MORGAN HILL
– An environmental organization has sued the city of Morgan Hill
in hopes of forcing it to replace habitat for a threatened owl lost
during campus industrial development and other redevelopment
projects.
MORGAN HILL – An environmental organization has sued the city of Morgan Hill in hopes of forcing it to replace habitat for a threatened owl lost during campus industrial development and other redevelopment projects.

The Santa Clara Valley Audubon Society alleges the city has constantly dragged its feet in devising a long-term plan to mitigate the loss of western burrowing owl habitat caused by the city’s $147 million Ojo de Agua Community Redevelopment Plan, and has not adequately followed interim environmental measures put in place until the long-range document can be completed.

The lawsuit, filed March 19 in Santa Clara County Superior Court, asks the court to force the city and its Redevelopment Agency to either finish performing the mitigation measures or else explain why it has not done so – and cannot do so now.

“The city has done absolutely nothing unless threatened with a lawsuit …” despite several attempts to work cooperatively, said Craig Breon, the nonprofit Audubon society’s executive director. “To me, you have to wonder whether what the city has been hoping is that the (bird) will go extinct locally, and they won’t have to deal with it.”

But Morgan Hill City Manager Ed Tewes said Monday that the city has followed the interim rules.

“We’ve been faithfully following the interim rules and providing the proper assessments in consultation with state regulatory agencies …,” he said.

Morgan Hill Mayor Dennis Kennedy declined to comment because the matter is in litigation, deferring to the city attorney.

Once widely distributed throughout California, the western burrowing owl is currently listed as a “species of special concern” by both the state and federal governments – a status that can be a precursor to listing as threatened or endangered under the federal Endangered Species Act.

While they were once common on the valley floor, roughly 100 breeding pairs remain today in the South Bay, Breon said. Five nesting pairs of the owls were counted in Morgan Hill in a 1997 survey, Breon said, but none were found last year. The most recent count showed just one, although Breon said more could possibly still be in the area.

The owl favors open, dry and sparsely vegetated land with available burrows from creatures such as ground squirrels and forages on rodents and insects.

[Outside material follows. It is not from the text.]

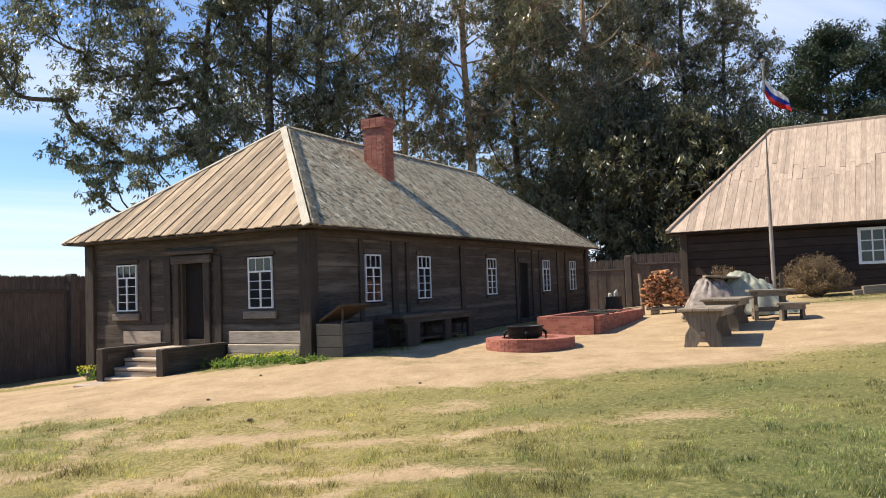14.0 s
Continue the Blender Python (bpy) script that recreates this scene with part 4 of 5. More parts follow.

It is a favorite of bird lovers because it comes out in the day and is not frazzled by noise or human activity, often allowing observers to approach within 20 yards’ distance.

Breon said the Audubon Society initially stepped in over environmental studies when the city was amending the redevelopment plan back in 1999, complaining that mitigation measures proposed by the city weren’t adequate.

The city subsequently outlined plans to develop a long-term draft mitigation plan in one year’s time and a final plan within two. But come the final plan’s due date in May 2001, the city had hired a consultant but had not outlined a work plan, Breon said.

“They hadn’t given them any work to do – they just hired the company and didn’t do anything,” Breon said. “By the time they were supposed to have the final plan completed, they didn’t even have the draft started.”

Upon threat of litigation from Audubon – and with the state’s Department of Fish and Game also on its case – the city issued a work schedule for the mitigation work and formed a special stakeholders committee to have a plan drafted by the end of 2001.

But that work stopped abruptly in February of 2002, Breon said. After the consultant’s contract expired last December, Audubon progressed toward the legal action.

“Basically they just sat it on a shelf,” he said of the plan.

Tewes said Monday that the city will have the long-range plan completed soon and expects to bring it to the City Council for adoption within the next 30 to 60 days.

Meanwhile, the suit alleges the city has not properly followed interim mitigation measures for several individual developments within the redevelopment area.

The lawsuit alleges the city’s initial environmental study for the Mission Ranch business park at U.S. 101 and Cochrane Road initially permitted the applicant to protect only 3.3. acres, despite 140 acres of burrowing owl habitat.

The state Department of Fish and Game advised the city its plans did not meet interim mitigation requirements and noted 140 acres of mitigation were required, according to the lawsuit. Meanwhile, city environmental studies did not require the 21-acre Central Park Phase IV project or 25-acre Delco Housing project to provide any habitat mitigation despite interim requirements, the suit alleges.

Tewes said the city has corresponded with the state agency for guidance on interim projects.

“As individual projects have come up, we’ve been in contact with the Department of Fish and Game, and they’ve given us guidance on how to proceed on those individual cases pending final rules,” he said.

Mitigation measures could include efforts such as refraining from poisoning ground squirrels.

“It’s not designed to stop development,” Breon said of the suit. “It’s designed to use public and some private land in Morgan Hill to mitigate for the loss of existing (habitat).”